There’s an important (and yet relatively simple) paper by Leslie N. Smith that everybody mentions in context of finding optimal learning rate. Main purpose of that paper is to introduce “cyclical learning rates” for neural networks but also, after reading that work, you may understand how to find a good learning rate (or a range of good learning rates) for training.

So here’s how we search for optimal LR: we run a short pre-training in which learning rate is increased (linearly or exponentially) between two boundaries min_lr and max_lr. At the beginning, with small learning rate the network will start to slowly converge which results in loss values getting lower and lower. At some point, learning rate will get too large and cause network to diverge.

Learning rate suggested by lr_find method
Figure 1. Learning rate suggested by lr_find method

Then if you plot loss metric vs. tested learning rate values (Figure 1.), you usually should find the best learning rate values somewhere around the middle of the steepest descending loss curve. In Figure 1 where loss starts decreasing significantly between LR 10−3 and 10−1, red dot indicates optimal value chosen by PyTorch Lightning.

Finding optimal LR in PyTorch Lightning

Recently PyTorch Lightning became my tool of choice for short machine learning projects. I have used it for the first time couple months ago and I keep using it since then. Apart from all the cool stuff it has, it also provides Learning Rate Finder class that will help us find a good learning rate.

When you build a model with Lightning, the easiest way to enable LR Finder is what you can see below:

class LitModel(LightningModule):

   def __init__(self, learning_rate):
       self.learning_rate = learning_rate

   def configure_optimizers(self):
       return Adam(self.parameters(), lr=(self.lr or self.learning_rate))

trainer = Trainer(auto_lr_find=True) # by default it's False

Now when you call trainer.fit method, it performs that LR range test, finds a good initial learning rate and then actually trains (fit) your model. So basically it all happens automatically within fit call and you have absolutely nothing to worry about.

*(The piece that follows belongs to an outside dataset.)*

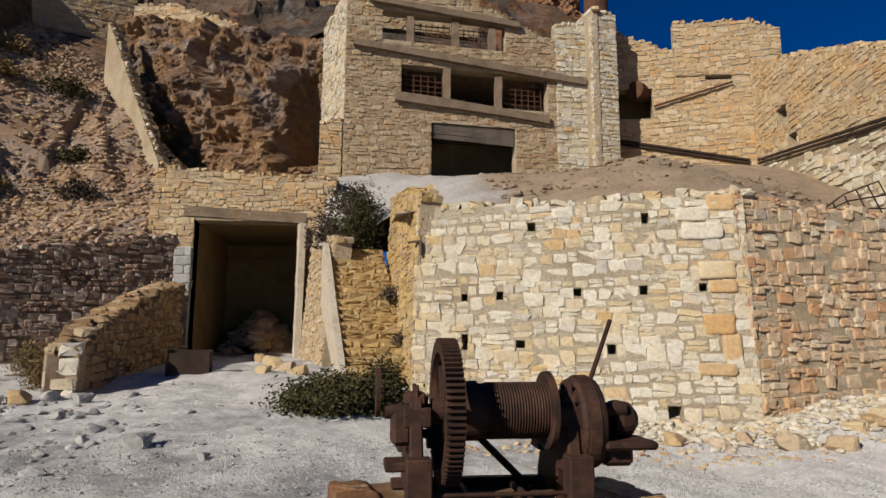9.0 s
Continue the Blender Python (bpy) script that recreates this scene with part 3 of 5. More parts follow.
masonry(tower_side, FW, lay(random.Random(8), 10.66, flat(4.0), foot_top, (0.18, 0.34), (0.9, 2.2)), M_WALL, random.Random(9), uneven=0.05)
inner, inner_wall = stone_wall("building_wall", (10.0, 29.2), SA, flat(5), line((0, 16.4), (1.2, 15.9), (3.8, 14.8), (6.8, 14.3)), 0.6, M_TOWER, "stone wall between the pier and the side wall", openings=((0.6, 2.5, 11.9, 13.3), (4.8, 5.95, 13.6, 14.7)), seed=8)
# backing and lid added behind the openings to keep them dark
tagged(part("wall_recess", slab(Wall((9.6, 30.8), (17.0, 29.4)), flat(9), flat(14.4), 0.2), M_INTERIOR), "plain backing added behind the openings, coloured dark for shade", "wall", kind="structure")
tagged(part("ceiling", slab(Wall((10.2, 29.9), (16.6, 28.4)), flat(13.5), flat(13.6), 1.0), M_INTERIOR), "lid added over the recess behind the openings", "ceiling", kind="structure")
rnd = random.Random(81)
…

As stated in documentation, there’s another approach that allows you to execute LR finder manually and inspect its results. This time you have to create Trainer object with default value of auto_lr_find (False) and call lr_find method manually:

lr_finder = trainer.tuner.lr_find(model) # Run learning rate finder

fig = lr_finder.plot(suggest=True) # Plot
fig.show()

model.hparams.lr = lr_finder.suggestion()

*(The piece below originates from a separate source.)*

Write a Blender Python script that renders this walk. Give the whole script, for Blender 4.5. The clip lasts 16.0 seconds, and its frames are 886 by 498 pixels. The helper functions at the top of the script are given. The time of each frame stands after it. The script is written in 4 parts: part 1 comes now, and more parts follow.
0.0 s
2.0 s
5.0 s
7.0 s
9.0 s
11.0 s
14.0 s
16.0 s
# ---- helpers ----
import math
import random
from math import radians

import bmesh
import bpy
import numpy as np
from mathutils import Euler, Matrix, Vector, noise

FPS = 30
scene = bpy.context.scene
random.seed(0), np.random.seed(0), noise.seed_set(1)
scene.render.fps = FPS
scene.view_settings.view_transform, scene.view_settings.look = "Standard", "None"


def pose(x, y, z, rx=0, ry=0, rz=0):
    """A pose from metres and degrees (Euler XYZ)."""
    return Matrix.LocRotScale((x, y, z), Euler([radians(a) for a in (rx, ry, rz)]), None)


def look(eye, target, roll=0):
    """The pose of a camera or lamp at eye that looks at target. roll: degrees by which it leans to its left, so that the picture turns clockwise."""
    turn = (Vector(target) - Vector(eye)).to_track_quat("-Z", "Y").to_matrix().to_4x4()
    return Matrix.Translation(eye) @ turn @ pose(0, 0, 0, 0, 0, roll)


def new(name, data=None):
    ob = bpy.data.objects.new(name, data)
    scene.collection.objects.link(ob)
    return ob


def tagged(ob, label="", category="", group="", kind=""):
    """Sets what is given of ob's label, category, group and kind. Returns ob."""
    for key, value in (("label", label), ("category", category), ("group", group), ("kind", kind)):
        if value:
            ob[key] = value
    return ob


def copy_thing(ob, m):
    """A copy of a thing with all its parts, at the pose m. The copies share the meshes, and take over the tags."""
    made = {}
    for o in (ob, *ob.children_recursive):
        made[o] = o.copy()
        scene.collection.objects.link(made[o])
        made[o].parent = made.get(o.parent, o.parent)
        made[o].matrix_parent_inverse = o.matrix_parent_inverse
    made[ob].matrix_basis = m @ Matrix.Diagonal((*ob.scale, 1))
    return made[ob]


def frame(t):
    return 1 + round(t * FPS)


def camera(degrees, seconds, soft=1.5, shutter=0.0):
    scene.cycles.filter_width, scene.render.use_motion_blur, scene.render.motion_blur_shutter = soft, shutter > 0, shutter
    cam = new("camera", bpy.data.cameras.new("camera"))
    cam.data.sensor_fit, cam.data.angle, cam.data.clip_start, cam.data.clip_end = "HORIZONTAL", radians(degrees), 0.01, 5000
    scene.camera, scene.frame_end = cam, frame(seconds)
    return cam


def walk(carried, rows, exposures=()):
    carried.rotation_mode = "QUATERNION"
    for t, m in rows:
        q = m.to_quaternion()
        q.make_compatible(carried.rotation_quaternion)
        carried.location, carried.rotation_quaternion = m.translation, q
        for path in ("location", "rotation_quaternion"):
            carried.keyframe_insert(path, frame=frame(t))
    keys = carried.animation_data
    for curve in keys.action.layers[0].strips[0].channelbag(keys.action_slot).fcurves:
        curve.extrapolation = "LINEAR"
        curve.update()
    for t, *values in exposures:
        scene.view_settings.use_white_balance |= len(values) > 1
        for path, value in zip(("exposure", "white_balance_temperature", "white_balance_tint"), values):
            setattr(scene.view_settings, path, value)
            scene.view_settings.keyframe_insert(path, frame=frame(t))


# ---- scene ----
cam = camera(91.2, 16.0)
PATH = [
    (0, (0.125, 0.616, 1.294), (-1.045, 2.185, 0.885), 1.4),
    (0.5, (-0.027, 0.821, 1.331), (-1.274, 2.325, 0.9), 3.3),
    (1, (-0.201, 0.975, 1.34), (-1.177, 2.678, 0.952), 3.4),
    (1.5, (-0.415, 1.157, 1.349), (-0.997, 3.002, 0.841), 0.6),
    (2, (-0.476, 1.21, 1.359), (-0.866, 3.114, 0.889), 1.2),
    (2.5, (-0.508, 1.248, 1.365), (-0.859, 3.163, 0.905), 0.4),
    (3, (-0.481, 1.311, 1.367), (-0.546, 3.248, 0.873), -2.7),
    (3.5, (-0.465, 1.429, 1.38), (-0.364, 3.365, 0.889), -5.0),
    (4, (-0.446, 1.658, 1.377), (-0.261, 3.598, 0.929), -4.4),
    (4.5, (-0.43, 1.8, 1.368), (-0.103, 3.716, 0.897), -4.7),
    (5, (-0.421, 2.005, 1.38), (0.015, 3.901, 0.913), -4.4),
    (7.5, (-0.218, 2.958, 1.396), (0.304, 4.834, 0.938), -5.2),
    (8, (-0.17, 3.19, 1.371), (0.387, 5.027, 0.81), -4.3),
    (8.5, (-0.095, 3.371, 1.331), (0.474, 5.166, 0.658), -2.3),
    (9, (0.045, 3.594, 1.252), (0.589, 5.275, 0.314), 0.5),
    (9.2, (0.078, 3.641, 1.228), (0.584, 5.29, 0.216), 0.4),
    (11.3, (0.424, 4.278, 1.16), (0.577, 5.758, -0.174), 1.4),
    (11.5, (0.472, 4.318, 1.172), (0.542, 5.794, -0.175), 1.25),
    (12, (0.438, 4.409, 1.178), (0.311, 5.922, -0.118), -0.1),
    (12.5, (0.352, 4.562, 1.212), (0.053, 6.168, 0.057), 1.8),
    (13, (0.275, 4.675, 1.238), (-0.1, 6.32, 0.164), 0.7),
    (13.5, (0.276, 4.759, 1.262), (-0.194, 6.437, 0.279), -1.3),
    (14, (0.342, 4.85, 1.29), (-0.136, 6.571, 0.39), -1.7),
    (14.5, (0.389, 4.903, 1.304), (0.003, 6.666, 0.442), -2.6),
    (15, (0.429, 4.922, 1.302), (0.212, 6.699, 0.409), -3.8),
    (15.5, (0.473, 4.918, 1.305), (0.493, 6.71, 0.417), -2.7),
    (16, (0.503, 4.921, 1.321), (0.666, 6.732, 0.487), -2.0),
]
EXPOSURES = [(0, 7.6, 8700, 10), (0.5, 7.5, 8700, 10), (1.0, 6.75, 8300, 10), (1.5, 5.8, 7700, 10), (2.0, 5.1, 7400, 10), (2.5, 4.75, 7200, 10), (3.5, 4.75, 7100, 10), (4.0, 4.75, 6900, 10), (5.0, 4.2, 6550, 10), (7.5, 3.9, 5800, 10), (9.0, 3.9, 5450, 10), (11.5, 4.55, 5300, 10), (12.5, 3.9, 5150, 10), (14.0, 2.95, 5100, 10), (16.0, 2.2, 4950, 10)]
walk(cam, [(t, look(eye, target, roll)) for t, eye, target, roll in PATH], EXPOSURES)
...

trainer.fit(model) # Fit model

And that’s it. Result should be the same, however main advantage of this approach is that you can take a closer look at lr_finder.plot that shows which value was chosen. I used this method in my toy project to compare how LR Finder can help me to come up with better model. In that project I used simple LeNet to classify Fashion MNIST images. Take a look.

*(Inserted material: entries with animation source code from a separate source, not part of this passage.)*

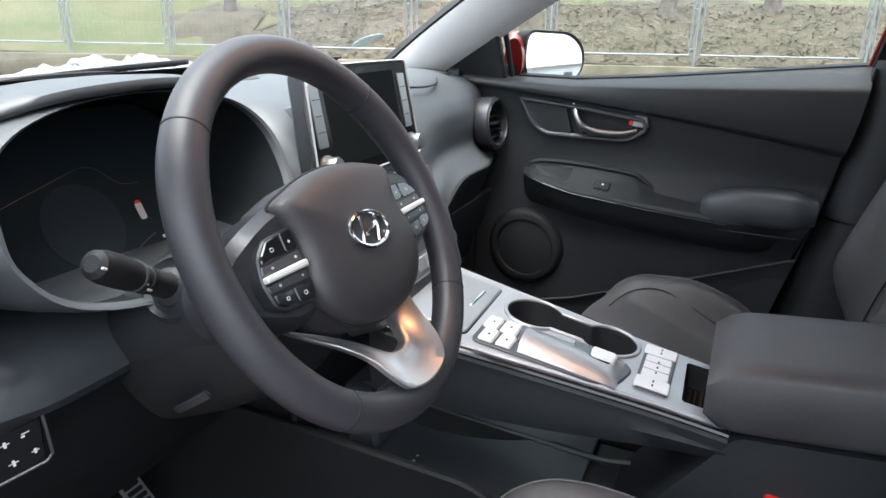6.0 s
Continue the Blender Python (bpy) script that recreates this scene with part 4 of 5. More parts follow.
def build_centre_stack():
    s = thing("centre_stack", "centre stack with air vents and climate controls", "dashboard panel")
    F = frame_map((.01, .178, .972), (1, 0, 0), (0, .30, .95))
    part("stack_body", slab(rounded([(-.19, -.05), (.185, -.05), (.185, .05), (-.19, .05)], .015), -.10, -.034, F, .006), SOFT, s)
    for u0, u1 in ((-.165, -.012), (.012, .162)):
        o = rounded([(u0, -.032), (u1, -.032), (u1 + .004, .0), (u1 - .004, .034), (u0, .034)] if u0 > 0 else [(u0, -.032), (u1, -.032), (u1, .034), (u0, .034)], [.012, .026, .03, .026, .012] if u0 > 0 else .02, 6)
        v = part("centre_vent", slab(o, -.03, .008, F, .003, hollow=.006), SILVER, s, "centre air vent with silver surround")
        part("vent_back", slab(shrink(o, .004), -.035, -.02, F, .001), DEEP, v)
        for k in range(4):
            h = -.02 + .0135 * k
            part("vent_blade", slab(rounded([(u0 + .006, h - .001), (u1 - .006, h - .001), (u1 - .006, h + .0015), (u0 + .006, h + .0015)], .0008, 2), -.015, .002, F, .0005), SOFT, v)
        part("vent_tab", slab(rounded([(.5 * (u0 + u1) - .012, -.005), (.5 * (u0 + u1) + .012, -.005), (.5 * (u0 + u1) + .012, .005), (.5 * (u0 + u1) - .012, .005)], .002), -.01, .006, F, .001), HARD, v)
    C = frame_map((.008, .128, .893), (1, 0, 0), (0, .42, .91))
    part("stack_surround", slab(rounded([(-.150, -.062), (.150, -.062), (.182, .052), (-.170, .052)], .012, 5), -.06, -.006, C, .004), LEVER, s, "grey metallic stack surround")
    part("climate_panel", slab(rounded([(-.135, -.036), (.142, -.036), (.128, .034), (-.12, .034)], .018, 5), -.05, .0, C, .004), SILVER, s, "satin silver climate panel")
    for u in (-.105, .106):
        k = part("climate_knob", lathe([(.020, -.002), (.020, .004), (.017, .005), (.0165, .006)], lambda a, b, c, u=u: C(u + a, b, c), 28), GLOSS, s)
        part("knob_cap", lathe([(.0140, .003), (.0135, .017), (.0115, .020), (.0, .0205)], lambda a, b, c, u=u: C(u + a, b, c), 28), LEVER, k, "satin silver knob cap")
    part("climate_display", slab(rounded([(-.075, .002), (.077, .002), (.077, .024), (-.075, .024)], .004), 0, .004, C, .001), DULL, s)
    for k in range(5):
        part("climate_key", slab(rounded([(-.075 + .031 * k, -.024), (-.047 + .031 * k, -.024), (-.047 + .031 * k, -.004), (-.075 + .031 * k, -.004)], .002), 0, .005, C, .001), SILVER, s)


build_centre_stack()

# ---------- steering ----------


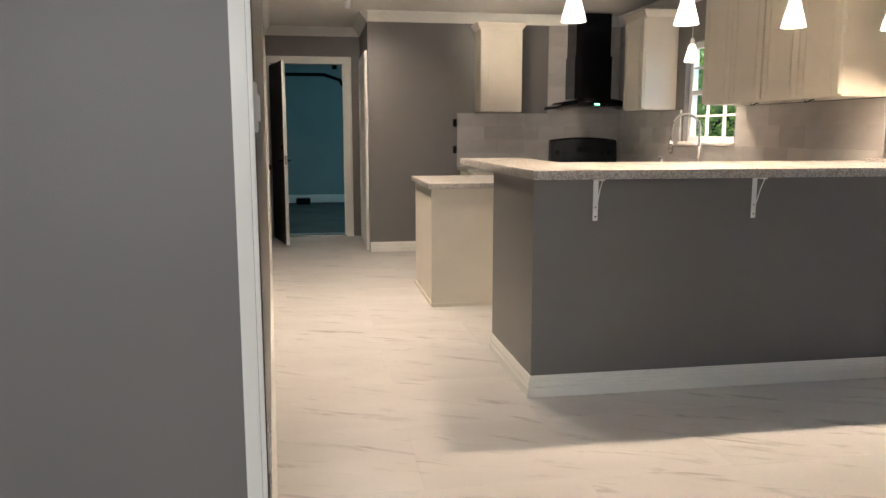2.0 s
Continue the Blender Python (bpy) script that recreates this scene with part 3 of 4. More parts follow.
part("upper_handrail", sweep(bmesh.new(), (-0.865, 0.05, 2.48), (-0.13, 0.05, 2.48), (0, 1, 0), (0, 0, 1), [(-0.03, -0.03), (0.03, -0.03), (0.034, 0.02), (-0.034, 0.02)]), M_RAIL, st)
part("dark_post", B(-0.162, -0.132, 0.02, 0.08, 1.861, 2.45, bevel=0.004), M_RAIL, st)

# the stair block stands a little askew to the kitchen
askew = Matrix.Rotation(radians(2.3), 4, "Z")
for o in (bpy.data.objects["wall_stair"], sc, cs, st, stair_base):
    o.matrix_basis = askew @ o.matrix_basis

pic = empty("wall_plate", (-1.95, 1.045, 1.966), "white framed plate with dark centre on the stair wall", "wall plate")
bm = bmesh.new()
for q in ((-0.136, 0.136, -0.022, 0.003, 0.06, 0.117), (-0.136, 0.136, -0.022, 0.003, -0.117, -0.06), (-0.136, -0.075, -0.022, 0.003, -0.06, 0.06), (0.075, 0.136, -0.022, 0.003, -0.06, 0.06)):
    box(bm, *q, 0.004)
part("frame", bm, M_PLASTIC, pic)
part("screen", B(-0.075, 0.075, -0.012, 0.002, -0.06, 0.06), M_BLACK, pic, "dark glossy centre")
part("divider", B(-0.012, 0.012, -0.018, -0.0115, -0.058, 0.058), M_PLASTIC, pic)

# ---- kitchen ----
# bar: half wall, granite top, brackets
bar = empty("bar_counter", (0, 0, 0), "grey painted half wall with white base", "bar")
part("half_wall", prism([(1.14, 1.66), (3.498, 1.66), (3.498, 2.48), (1.53, 2.48), (1.53, 3.20), (1.42, 3.20), (1.42, 2.48), (1.14, 2.48)], 0, 1.068), M_GREY, bar)
bm = bmesh.new()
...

Example: LR find for Fashion MNIST classification

Basically I wanted to train a fairly simple convolutional neural network (LeNet) on an uncomplicated dataset (Fashion MNIST). I ran four separate experiments that only differ in initial learning rate values: 10−5, 10−4, 10−1 and one selected by Learning Rate Finder. I won’t describe whole implementation and other parameters as you can read it by yourself here. Let me just show you the findings of lr_find method.

It took around 12 seconds to find best initial learning rate which turned out to be 0.0363.

Looking at loss/LR plot (Figure 1) I was surprised because the suggested point is not exactly “halfway the sharpest downward slope”. However I couldn’t tell if that’s good or bad until I train the model. For logging and visualization I used TensorBoard to log loss and accuracy during training and validation steps. Below you can see metrics history for each of four experiments.

Training and validation acc. for 4 experiments
Figure 2. Training and validation acc. for 4 experiments

Learning rate suggested by Lightning (light blue) seems to outperform other values in both training and validation. At the end it reached 88.85% accuracy on validation set which is the highest score from all experiments (Figure 2). Also loss function values were the best for the “find_lr” experiment. In the last validation step it reached loss equal to 0.3091 which is the lowest value compared to other curves (Figure 3).

Training and validation loss for 4 experiments
Figure 3. Training and validation loss for 4 experiments

Conclusion

In this case, Learning Rate Finder has outperformed my choices of learning rate. Of course, I could have picked 0.0363 as my initial guess, but the whole point of LR Finder is to minimize your guesswork. Using Learning Rate Finder doesn’t require much additional code. In PyTorch Lightning you can enable that feature with just one flag.

I think using this feature is useful, as written by Leslie N. Smith in his publication:

Whenever one is starting with a new architecture or dataset, a single LR range test provides both a good LR value and a good range. Then one should compare runs with a fixed LR versus CLR with this range. Whichever wins can be used with confidence for the rest of one’s experiments.

If you don’t want to perform hyperparameter search using different LR values, which can take ages, you have two options left: pick initial LR values at random (which may leave you with terribly bad performance and convergence) or use a learning rate finder included in your machine learning framework of choice.

Which one would you pick?